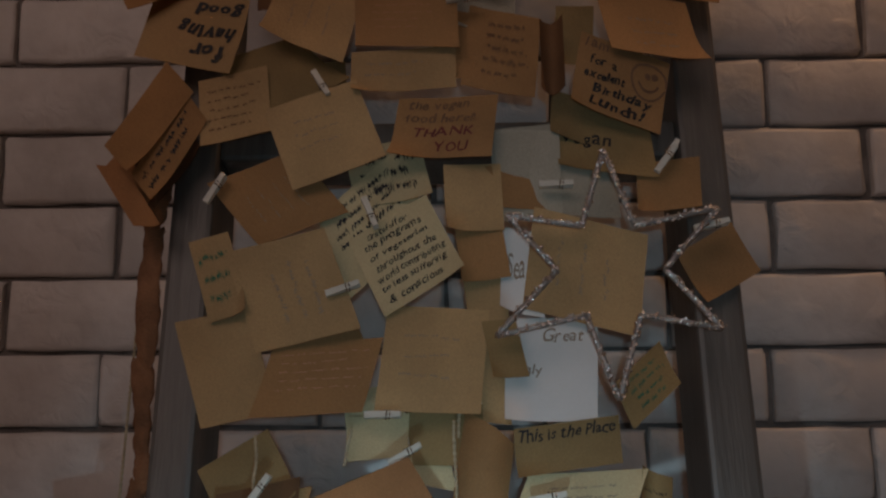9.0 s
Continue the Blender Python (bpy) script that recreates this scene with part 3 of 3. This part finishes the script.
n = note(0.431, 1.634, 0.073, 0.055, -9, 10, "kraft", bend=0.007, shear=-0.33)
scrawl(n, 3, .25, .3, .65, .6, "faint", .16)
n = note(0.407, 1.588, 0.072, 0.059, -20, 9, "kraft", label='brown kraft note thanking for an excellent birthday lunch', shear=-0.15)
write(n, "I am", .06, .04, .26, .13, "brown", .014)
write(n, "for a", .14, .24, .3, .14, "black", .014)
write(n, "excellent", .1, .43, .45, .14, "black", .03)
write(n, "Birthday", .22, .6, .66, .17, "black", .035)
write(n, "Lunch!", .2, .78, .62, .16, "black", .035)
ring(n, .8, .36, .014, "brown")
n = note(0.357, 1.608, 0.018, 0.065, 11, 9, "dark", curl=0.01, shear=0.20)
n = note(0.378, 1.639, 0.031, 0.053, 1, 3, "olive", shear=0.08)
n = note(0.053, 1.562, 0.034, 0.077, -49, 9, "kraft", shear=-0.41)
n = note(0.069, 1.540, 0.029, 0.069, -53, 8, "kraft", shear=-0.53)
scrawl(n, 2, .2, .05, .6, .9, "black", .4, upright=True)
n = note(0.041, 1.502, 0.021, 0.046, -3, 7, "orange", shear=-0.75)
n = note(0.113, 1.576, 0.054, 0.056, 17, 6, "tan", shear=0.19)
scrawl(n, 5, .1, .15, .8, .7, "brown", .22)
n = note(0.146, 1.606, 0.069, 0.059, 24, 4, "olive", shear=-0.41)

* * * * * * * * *

*Problem to solve*: Go through the listing above and quote it exactly, apart from its images.

*The result*:
9.0 s
Continue the Blender Python (bpy) script that recreates this scene with part 3 of 3. This part finishes the script.
n = note(0.431, 1.634, 0.073, 0.055, -9, 10, "kraft", bend=0.007, shear=-0.33)
scrawl(n, 3, .25, .3, .65, .6, "faint", .16)
n = note(0.407, 1.588, 0.072, 0.059, -20, 9, "kraft", label='brown kraft note thanking for an excellent birthday lunch', shear=-0.15)
write(n, "I am", .06, .04, .26, .13, "brown", .014)
write(n, "for a", .14, .24, .3, .14, "black", .014)
write(n, "excellent", .1, .43, .45, .14, "black", .03)
write(n, "Birthday", .22, .6, .66, .17, "black", .035)
write(n, "Lunch!", .2, .78, .62, .16, "black", .035)
ring(n, .8, .36, .014, "brown")
n = note(0.357, 1.608, 0.018, 0.065, 11, 9, "dark", curl=0.01, shear=0.20)
n = note(0.378, 1.639, 0.031, 0.053, 1, 3, "olive", shear=0.08)
n = note(0.053, 1.562, 0.034, 0.077, -49, 9, "kraft", shear=-0.41)
n = note(0.069, 1.540, 0.029, 0.069, -53, 8, "kraft", shear=-0.53)
scrawl(n, 2, .2, .05, .6, .9, "black", .4, upright=True)
n = note(0.041, 1.502, 0.021, 0.046, -3, 7, "orange", shear=-0.75)
n = note(0.113, 1.576, 0.054, 0.056, 17, 6, "tan", shear=0.19)
scrawl(n, 5, .1, .15, .8, .7, "brown", .22)
n = note(0.146, 1.606, 0.069, 0.059, 24, 4, "olive", shear=-0.41)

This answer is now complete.